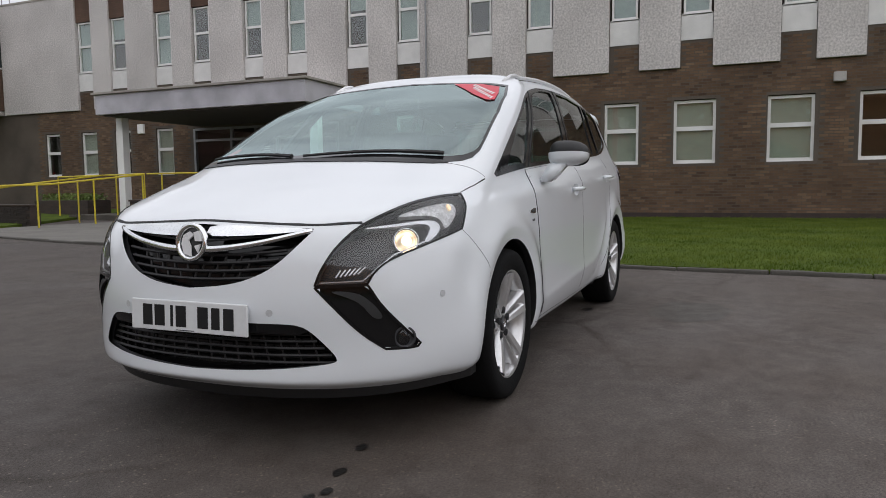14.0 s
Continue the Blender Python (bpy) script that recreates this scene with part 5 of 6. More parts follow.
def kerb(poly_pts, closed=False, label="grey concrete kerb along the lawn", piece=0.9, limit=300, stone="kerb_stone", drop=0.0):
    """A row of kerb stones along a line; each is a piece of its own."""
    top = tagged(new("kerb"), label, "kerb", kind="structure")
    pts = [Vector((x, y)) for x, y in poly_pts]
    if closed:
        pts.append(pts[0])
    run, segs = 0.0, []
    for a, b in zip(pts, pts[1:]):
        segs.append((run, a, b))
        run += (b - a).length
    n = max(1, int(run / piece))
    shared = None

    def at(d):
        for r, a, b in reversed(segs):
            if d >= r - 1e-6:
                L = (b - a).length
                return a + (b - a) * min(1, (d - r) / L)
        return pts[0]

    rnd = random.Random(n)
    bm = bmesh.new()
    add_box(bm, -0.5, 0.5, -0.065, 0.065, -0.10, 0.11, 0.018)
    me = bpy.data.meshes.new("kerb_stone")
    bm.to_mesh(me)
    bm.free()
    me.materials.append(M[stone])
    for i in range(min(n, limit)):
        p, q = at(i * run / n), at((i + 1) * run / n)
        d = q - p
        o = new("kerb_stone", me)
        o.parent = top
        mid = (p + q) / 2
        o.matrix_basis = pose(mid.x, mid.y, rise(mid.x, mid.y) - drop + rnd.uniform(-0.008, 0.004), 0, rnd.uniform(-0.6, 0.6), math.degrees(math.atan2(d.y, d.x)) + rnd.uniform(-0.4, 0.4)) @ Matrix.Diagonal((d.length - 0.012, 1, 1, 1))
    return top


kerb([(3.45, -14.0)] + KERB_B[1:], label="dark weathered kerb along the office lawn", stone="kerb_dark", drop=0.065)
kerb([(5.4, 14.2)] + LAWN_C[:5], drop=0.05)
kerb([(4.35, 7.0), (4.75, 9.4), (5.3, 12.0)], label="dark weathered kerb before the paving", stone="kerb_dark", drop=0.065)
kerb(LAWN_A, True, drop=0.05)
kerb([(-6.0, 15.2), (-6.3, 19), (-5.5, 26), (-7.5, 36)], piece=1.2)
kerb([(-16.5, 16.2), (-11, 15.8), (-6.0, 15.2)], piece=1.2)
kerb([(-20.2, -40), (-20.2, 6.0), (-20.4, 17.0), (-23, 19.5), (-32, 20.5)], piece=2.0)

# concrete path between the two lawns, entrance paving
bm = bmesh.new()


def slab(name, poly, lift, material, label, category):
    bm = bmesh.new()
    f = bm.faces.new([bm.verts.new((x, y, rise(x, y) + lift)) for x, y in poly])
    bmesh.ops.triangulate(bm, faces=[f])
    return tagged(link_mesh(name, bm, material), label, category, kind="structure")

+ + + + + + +

» **Requirement**: Every line of the data above should be quoted exactly. Omit the pictures.

» **Task response**:
14.0 s
Continue the Blender Python (bpy) script that recreates this scene with part 5 of 6. More parts follow.
def kerb(poly_pts, closed=False, label="grey concrete kerb along the lawn", piece=0.9, limit=300, stone="kerb_stone", drop=0.0):
    """A row of kerb stones along a line; each is a piece of its own."""
    top = tagged(new("kerb"), label, "kerb", kind="structure")
    pts = [Vector((x, y)) for x, y in poly_pts]
    if closed:
        pts.append(pts[0])
    run, segs = 0.0, []
    for a, b in zip(pts, pts[1:]):
        segs.append((run, a, b))
        run += (b - a).length
    n = max(1, int(run / piece))
    shared = None

    def at(d):
        for r, a, b in reversed(segs):
            if d >= r - 1e-6:
                L = (b - a).length
                return a + (b - a) * min(1, (d - r) / L)
        return pts[0]

    rnd = random.Random(n)
    bm = bmesh.new()
    add_box(bm, -0.5, 0.5, -0.065, 0.065, -0.10, 0.11, 0.018)
    me = bpy.data.meshes.new("kerb_stone")
    bm.to_mesh(me)
    bm.free()
    me.materials.append(M[stone])
    for i in range(min(n, limit)):
        p, q = at(i * run / n), at((i + 1) * run / n)
        d = q - p
        o = new("kerb_stone", me)
        o.parent = top
        mid = (p + q) / 2
        o.matrix_basis = pose(mid.x, mid.y, rise(mid.x, mid.y) - drop + rnd.uniform(-0.008, 0.004), 0, rnd.uniform(-0.6, 0.6), math.degrees(math.atan2(d.y, d.x)) + rnd.uniform(-0.4, 0.4)) @ Matrix.Diagonal((d.length - 0.012, 1, 1, 1))
    return top


kerb([(3.45, -14.0)] + KERB_B[1:], label="dark weathered kerb along the office lawn", stone="kerb_dark", drop=0.065)
kerb([(5.4, 14.2)] + LAWN_C[:5], drop=0.05)
kerb([(4.35, 7.0), (4.75, 9.4), (5.3, 12.0)], label="dark weathered kerb before the paving", stone="kerb_dark", drop=0.065)
kerb(LAWN_A, True, drop=0.05)
kerb([(-6.0, 15.2), (-6.3, 19), (-5.5, 26), (-7.5, 36)], piece=1.2)
kerb([(-16.5, 16.2), (-11, 15.8), (-6.0, 15.2)], piece=1.2)
kerb([(-20.2, -40), (-20.2, 6.0), (-20.4, 17.0), (-23, 19.5), (-32, 20.5)], piece=2.0)

# concrete path between the two lawns, entrance paving
bm = bmesh.new()


def slab(name, poly, lift, material, label, category):
    bm = bmesh.new()
    f = bm.faces.new([bm.verts.new((x, y, rise(x, y) + lift)) for x, y in poly])
    bmesh.ops.triangulate(bm, faces=[f])
    return tagged(link_mesh(name, bm, material), label, category, kind="structure")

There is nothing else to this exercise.